Ну если дело, значит дело. Выхожу метров сто за оцепление, для этой цели конвой меня выпускал. Приближается поезд, красный флажок, паровоз останавливается прямо возле меня.
— Сколько стоим? — это машинист, высунувшись из окошка.
— Минут двадцать, — отвечаю.
Возвращаюсь в бригаду, которая дружно показывает активную работу, хотя для пропуска поезда делать уже, можно сказать, нечего.
Минут через пятнадцать появляется из ниоткуда один из той парочки, и я пропускаю поезд.

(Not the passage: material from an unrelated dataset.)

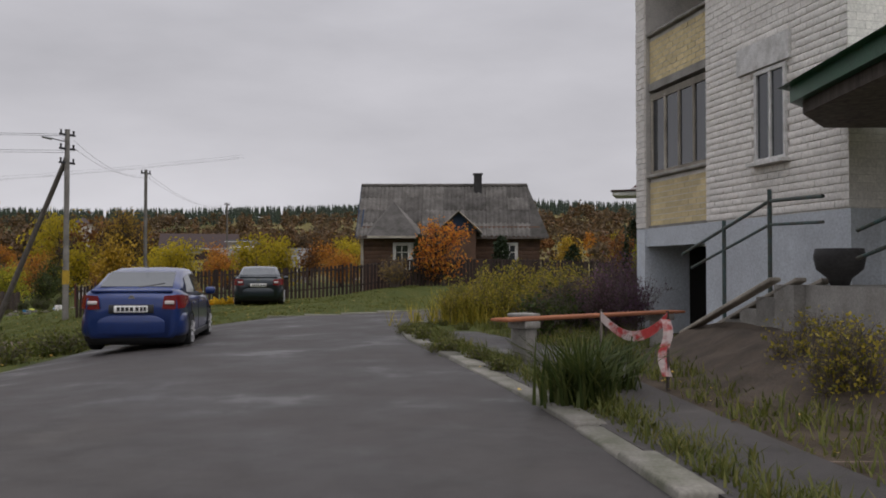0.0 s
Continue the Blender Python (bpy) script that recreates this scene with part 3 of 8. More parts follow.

— Идем, — обращается он ко мне.
— Куда?
— Вон туда, в кустики.
— А из псов никто нас с тобой не шлепнет? — спрашиваю.
— Идем, идем, будь спок!
Спускаемся с насыпи, заходим в высокие кусты, вижу: второй блатарь, начальник конвоя, еще один из конвоя и…два больших чемодана на траве.
Комиссионно, специалистами открываются чемоданы, и общий вздох разочарования смешивается с разноголосой и разнообразной матершиной — оба чемодана заполнены клюквой.
Постепенно ругань сменилась хохотом, один чемодан был отдан конвою на всю охрану, а второй разделен в бригаде, и я принес в свой барак целый котелок клюквы, из которой мы сварили целое ведро компота, который пили целых два дня.
Пробыть начальником мне пришлось недолго: уже через месяц наша бригада закончила все порученные ей работы, и с тем закончила свое существование. К этому времени были завершены все работы, и участок Комсомольск-Совгавань был принят Министерством путей сообщения и стал частью железнодорожной системы Советского Союза — первым участком знаменитого впоследствии БАМа.
Нас, оставшихся еще на колонне, погрузили в два вагона, и мы тронулись в путь, пока — неизвестно куда. Снова перебрались через Амур и двинулись куда-то на север, по неизвестным еще нам путям.